A Check Against Quick Judgment
From another angle, Barrie’s counsel challenges our reflex to interpret behavior as character. Someone who is curt might be overwhelmed, someone who forgets might be sleep-deprived, and someone who seems distant might be navigating loss. This doesn’t mean we accept mistreatment, but it does encourage a pause between provocation and response. That pause is powerful: it replaces snap judgment with curiosity. Instead of “What’s wrong with them?” the question becomes “What might be happening for them?”—a shift that naturally makes room for restraint and respect.
Kindness With Boundaries, Not Self-Erasure
Still, being “kinder than necessary” isn’t the same as being endlessly available. Healthy kindness includes boundaries: speaking firmly without cruelty, saying no without contempt, and protecting your own well-being while preserving the other person’s humanity. Seen this way, the quote promotes strength as much as softness. You can offer patience and still set limits—because the goal is not to absorb another person’s pain, but to avoid becoming an additional source of it.

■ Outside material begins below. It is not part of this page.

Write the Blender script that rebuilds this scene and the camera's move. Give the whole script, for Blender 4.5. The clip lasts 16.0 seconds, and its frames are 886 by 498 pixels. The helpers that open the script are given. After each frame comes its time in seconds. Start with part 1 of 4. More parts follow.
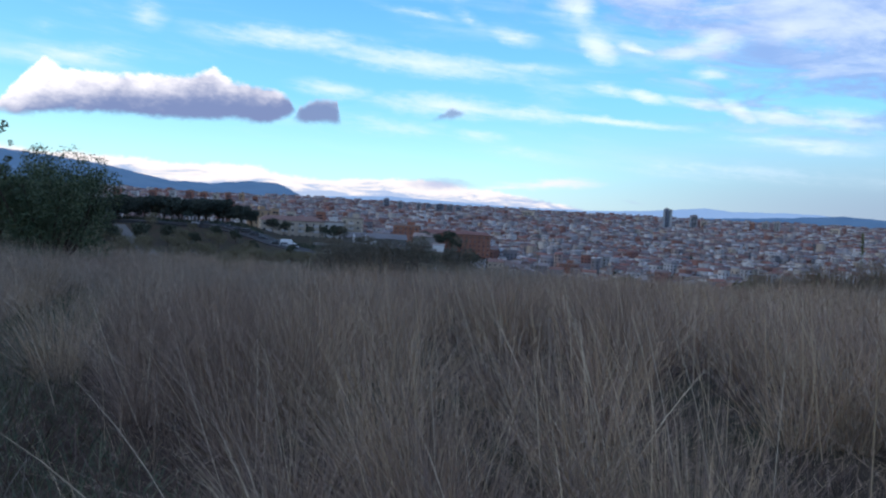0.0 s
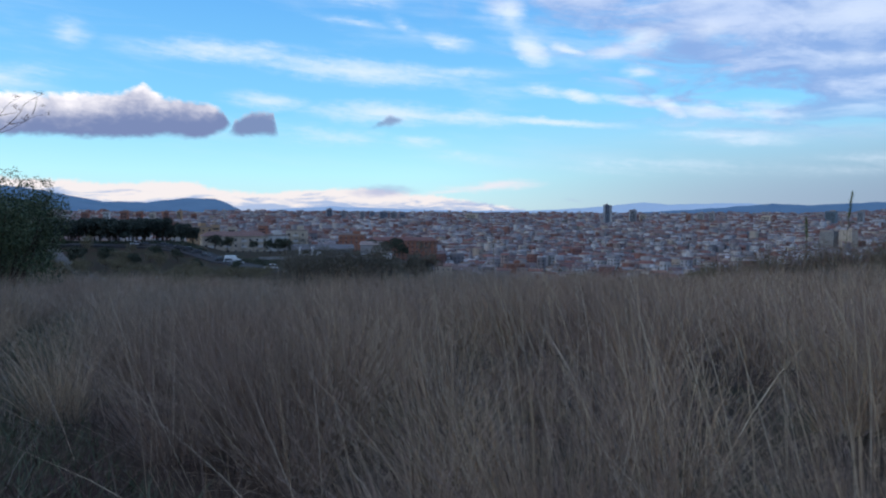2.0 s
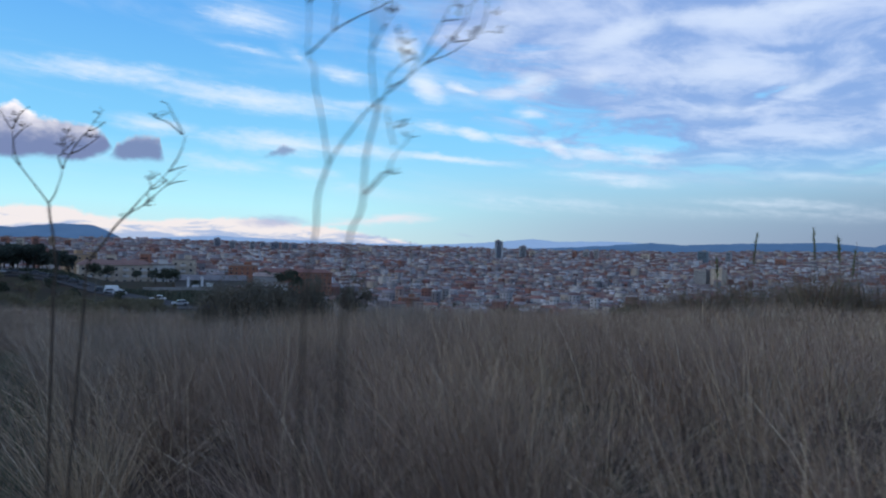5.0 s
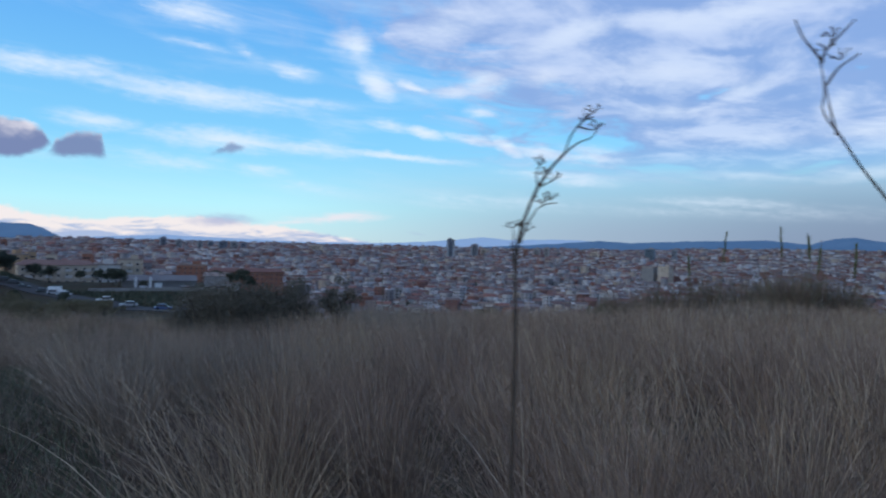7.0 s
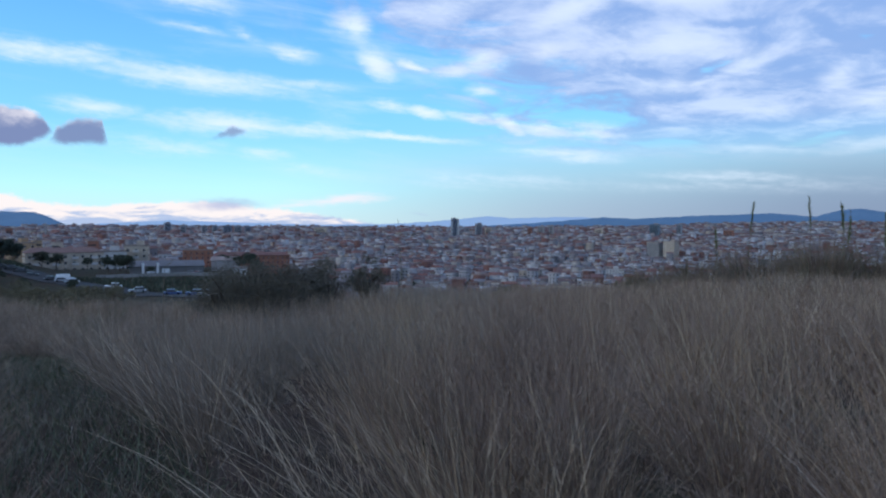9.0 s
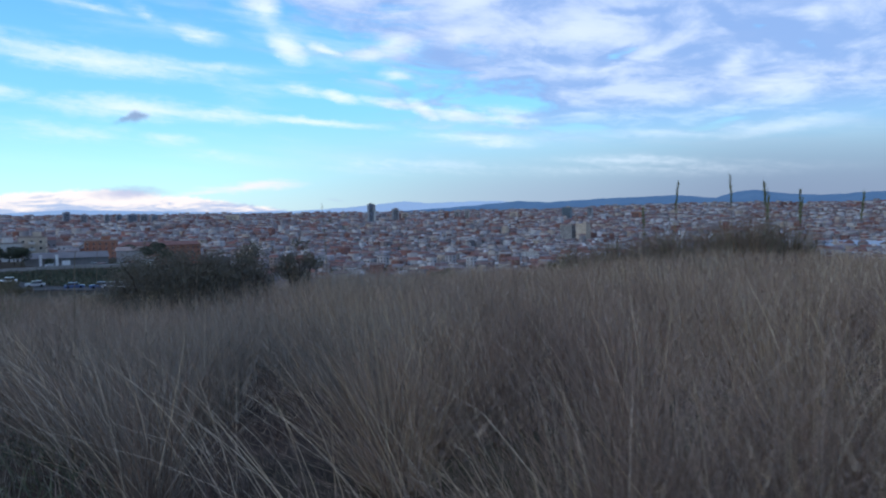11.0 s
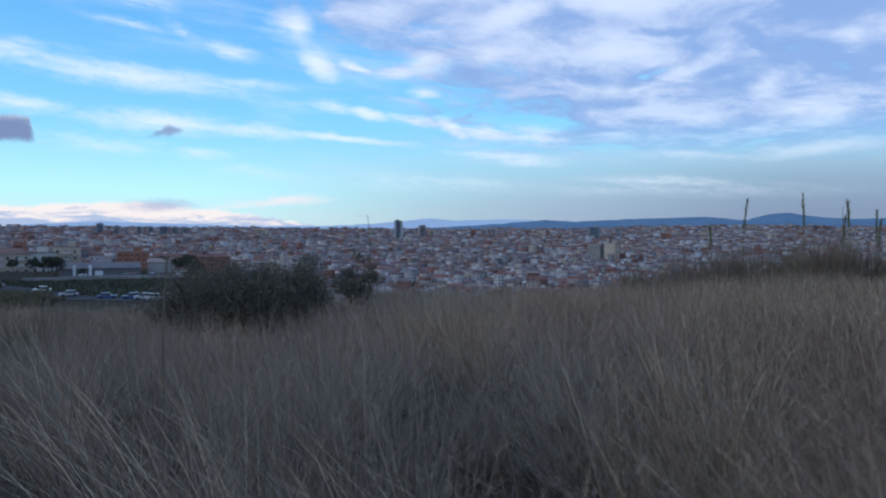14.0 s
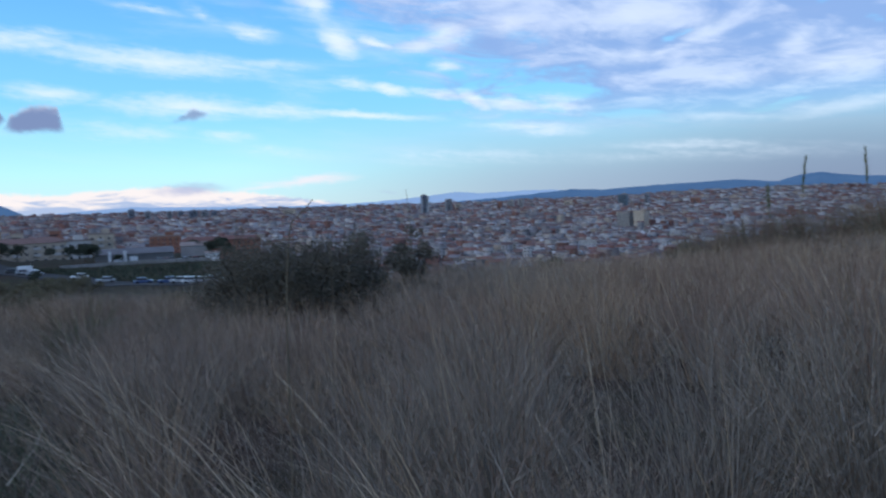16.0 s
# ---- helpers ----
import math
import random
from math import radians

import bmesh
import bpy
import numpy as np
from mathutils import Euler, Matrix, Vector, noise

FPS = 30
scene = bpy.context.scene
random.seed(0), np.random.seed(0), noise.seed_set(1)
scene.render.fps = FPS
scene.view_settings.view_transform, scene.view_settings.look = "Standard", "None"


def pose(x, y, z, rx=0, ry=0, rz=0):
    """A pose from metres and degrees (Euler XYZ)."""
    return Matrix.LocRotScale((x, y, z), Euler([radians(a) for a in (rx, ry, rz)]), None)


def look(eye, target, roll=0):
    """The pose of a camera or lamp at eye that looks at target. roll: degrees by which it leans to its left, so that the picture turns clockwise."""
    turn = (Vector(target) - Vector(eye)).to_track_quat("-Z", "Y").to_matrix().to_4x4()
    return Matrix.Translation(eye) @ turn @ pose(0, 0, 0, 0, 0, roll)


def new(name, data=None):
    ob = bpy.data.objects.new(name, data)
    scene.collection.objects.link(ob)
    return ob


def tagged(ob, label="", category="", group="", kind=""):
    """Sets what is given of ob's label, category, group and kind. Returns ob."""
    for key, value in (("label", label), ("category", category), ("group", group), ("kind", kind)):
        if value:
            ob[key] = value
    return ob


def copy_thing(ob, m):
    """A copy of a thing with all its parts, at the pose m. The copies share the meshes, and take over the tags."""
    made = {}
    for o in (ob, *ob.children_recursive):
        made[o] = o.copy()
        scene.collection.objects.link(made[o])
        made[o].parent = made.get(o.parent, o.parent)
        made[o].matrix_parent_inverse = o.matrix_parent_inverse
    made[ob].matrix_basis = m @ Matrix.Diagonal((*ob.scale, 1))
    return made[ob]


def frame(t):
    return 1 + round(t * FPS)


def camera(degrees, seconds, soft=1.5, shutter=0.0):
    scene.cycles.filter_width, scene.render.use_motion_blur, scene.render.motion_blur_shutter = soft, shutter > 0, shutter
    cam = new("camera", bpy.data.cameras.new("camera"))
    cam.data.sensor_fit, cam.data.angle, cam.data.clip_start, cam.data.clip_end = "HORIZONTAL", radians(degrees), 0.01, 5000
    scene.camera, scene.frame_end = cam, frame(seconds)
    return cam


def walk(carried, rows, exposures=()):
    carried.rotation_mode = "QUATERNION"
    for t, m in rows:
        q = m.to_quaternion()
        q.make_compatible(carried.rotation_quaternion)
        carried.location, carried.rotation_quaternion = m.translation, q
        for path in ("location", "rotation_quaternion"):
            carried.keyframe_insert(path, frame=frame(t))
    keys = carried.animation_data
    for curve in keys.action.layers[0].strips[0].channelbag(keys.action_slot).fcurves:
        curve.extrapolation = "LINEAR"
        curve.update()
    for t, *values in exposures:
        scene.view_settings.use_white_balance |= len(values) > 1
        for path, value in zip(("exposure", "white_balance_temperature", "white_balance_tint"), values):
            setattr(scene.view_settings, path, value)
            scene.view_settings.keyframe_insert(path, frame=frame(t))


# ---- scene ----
cam = camera(63.76, 16.0, soft=2.2, shutter=0.4)
PATH = [
    (0, pose(0.001, 0.000, 1.601, 86.53, -3.37, 17.53)),
    (0.5, pose(-0.126, 0.165, 1.618, 87.75, -2.23, 16.71)),
    (1, pose(-0.305, 0.269, 1.607, 88.99, -0.80, 15.62)),
    (1.5, pose(-0.551, 0.146, 1.587, 88.55, 0.83, 14.27)),
    (2, pose(-0.865, 0.135, 1.536, 87.15, -0.40, 13.00)),
    (2.5, pose(-1.123, 0.400, 1.523, 87.45, -0.45, 15.09)),
    (3, pose(-1.453, 0.506, 1.490, 88.57, -0.68, 16.78)),
    (3.5, pose(-1.812, 0.529, 1.497, 89.41, -0.61, 11.09)),
    (4, pose(-2.103, 0.630, 1.477, 89.97, -3.36, 6.57)),
    (4.2, pose(-2.262, 0.715, 1.471, 90.23, -2.80, 5.86)),
    (6.3, pose(-4.301, 1.894, 1.501, 89.28, -2.30, 2.90)),
    (6.5, pose(-4.389, 1.942, 1.493, 89.60, -2.52, 2.58)),
    (7, pose(-4.717, 1.921, 1.502, 89.95, -1.45, 0.53)),
    (7.5, pose(-5.068, 1.867, 1.493, 89.09, -0.39, -4.54)),
    (8, pose(-5.443, 2.181, 1.458, 88.10, -0.73, -2.09)),
    (8.5, pose(-5.656, 2.668, 1.401, 88.54, -0.21, 1.29)),
    (9, pose(-5.865, 3.057, 1.324, 88.32, -0.23, 0.84)),
    (9.5, pose(-6.049, 3.468, 1.273, 87.12, -0.09, -3.14)),
    (9.7, pose(-6.095, 3.630, 1.252, 86.62, -0.63, -4.09)),
    (11.8, pose(-7.040, 5.352, 1.108, 87.35, 0.96, -6.70)),
    (12, pose(-7.124, 5.529, 1.103, 86.76, 0.32, -6.46)),
    (12.5, pose(-7.245, 6.030, 1.107, 88.23, -0.75, -3.49)),
    (13, pose(-7.460, 6.449, 1.060, 89.67, -1.14, -1.26)),
    (13.5, pose(-7.801, 6.916, 1.014, 90.01, -0.82, -2.49)),
    (14, pose(-8.116, 7.412, 0.970, 88.52, -0.41, -3.76)),
    (14.5, pose(-8.334, 7.921, 0.938, 87.99, -0.34, 0.50)),
    (15, pose(-8.556, 8.340, 0.908, 88.46, -0.26, 3.10)),
    (15.5, pose(-8.856, 8.684, 0.883, 88.23, 1.06, 2.88)),
    (16, pose(-9.048, 9.017, 0.856, 86.43, 1.80, -1.66)),
]
walk(cam, PATH, exposures=((0.0, 0.27), (1.0, 0.2), (2.0, 0.08), (2.7, 0.14), (4.0, 0.04), (7.0, 0.03), (8.0, 0.1), (9.0, 0.17), (12.0, 0.26), (13.0, 0.2), (14.0, 0.11), (15.0, 0.14), (16.0, 0.15)))
TAU = 2 * math.pi

# ---- sky, sun ----
SUN_AZ, SUN_EL = -120.0, 24.0      # degrees from +y towards +x, and above the horizon
SKY = 0.12


class Nodes:
    """Short hand for building node trees."""

    def __init__(self, tree):
        self.tree = tree
        self.tree.nodes.clear()

    def add(self, kind, **props):
        node = self.tree.nodes.new(kind)
        for key, value in props.items():
            setattr(node, key, value)
        return node

    def feed(self, socket, value):
        if isinstance(value, bpy.types.NodeSocket):
            self.tree.links.new(value, socket)
        elif value is not None:
            socket.default_value = value

    def math(self, op, a, b=None, c=None, clamp=False):
        node = self.add("ShaderNodeMath", operation=op, use_clamp=clamp)
        for socket, value in zip(node.inputs, (a, b, c)):
            self.feed(socket, value)
        return node.outputs[0]

    def vmath(self, op, a, b=None):
        node = self.add("ShaderNodeVectorMath", operation=op)
        self.feed(node.inputs[0], a)
        self.feed(node.inputs[1], b)
        return node.outputs[0]

    def noise(self, vector, scale, detail=4.0, rough=0.55, distort=0.0):
        node = self.add("ShaderNodeTexNoise")
        self.feed(node.inputs["Vector"], vector)
        node.inputs["Scale"].default_value = scale
        node.inputs["Detail"].default_value = detail
        node.inputs["Roughness"].default_value = rough
        node.inputs["Distortion"].default_value = distort
        return node.outputs[0]

    def combine(self, x, y, z=0.0):
        node = self.add("ShaderNodeCombineXYZ")
        for socket, value in zip(node.inputs, (x, y, z)):
            self.feed(socket, value)
        return node.outputs[0]

    def mix(self, fac, a, b, blend="MIX"):
        node = self.add("ShaderNodeMix", data_type="RGBA", blend_type=blend)
        self.feed(node.inputs[0], fac)
        self.feed(node.inputs[6], (*a, 1) if isinstance(a, tuple) else a)
        self.feed(node.inputs[7], (*b, 1) if isinstance(b, tuple) else b)
        return node.outputs[2]

    def step(self, x, lo, hi):
        node = self.add("ShaderNodeMapRange", interpolation_type="SMOOTHSTEP")
        for socket, value in zip(node.inputs[:5], (x, lo, hi, 0.0, 1.0)):
            self.feed(socket, value)
        return node.outputs[0]

    def ramp(self, fac, stops, constant=False):
        node = self.add("ShaderNodeValToRGB")
        ramp = node.color_ramp
        ramp.interpolation = "CONSTANT" if constant else "LINEAR"
        while len(ramp.elements) < len(stops):
            ramp.elements.new(0.5)
        for element, (at, colour) in zip(ramp.elements, stops):
            element.position, element.color = at, (*colour, 1)
        self.feed(node.inputs[0], fac)
        return node.outputs[0]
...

A Habit That Improves Communities
Finally, when many people adopt this posture, the effects accumulate. Extra kindness reduces friction in everyday life, lowers the temperature of disagreements, and makes it safer for others to be honest when they are struggling. Over time, it can create environments—families, workplaces, classrooms—where people recover faster because they are met with care rather than suspicion. Barrie’s sentence endures because it offers a simple ethic for complex social reality: we don’t need to know someone’s battle to stop making it harder. Choosing gentleness first is a way of treating the unseen as real.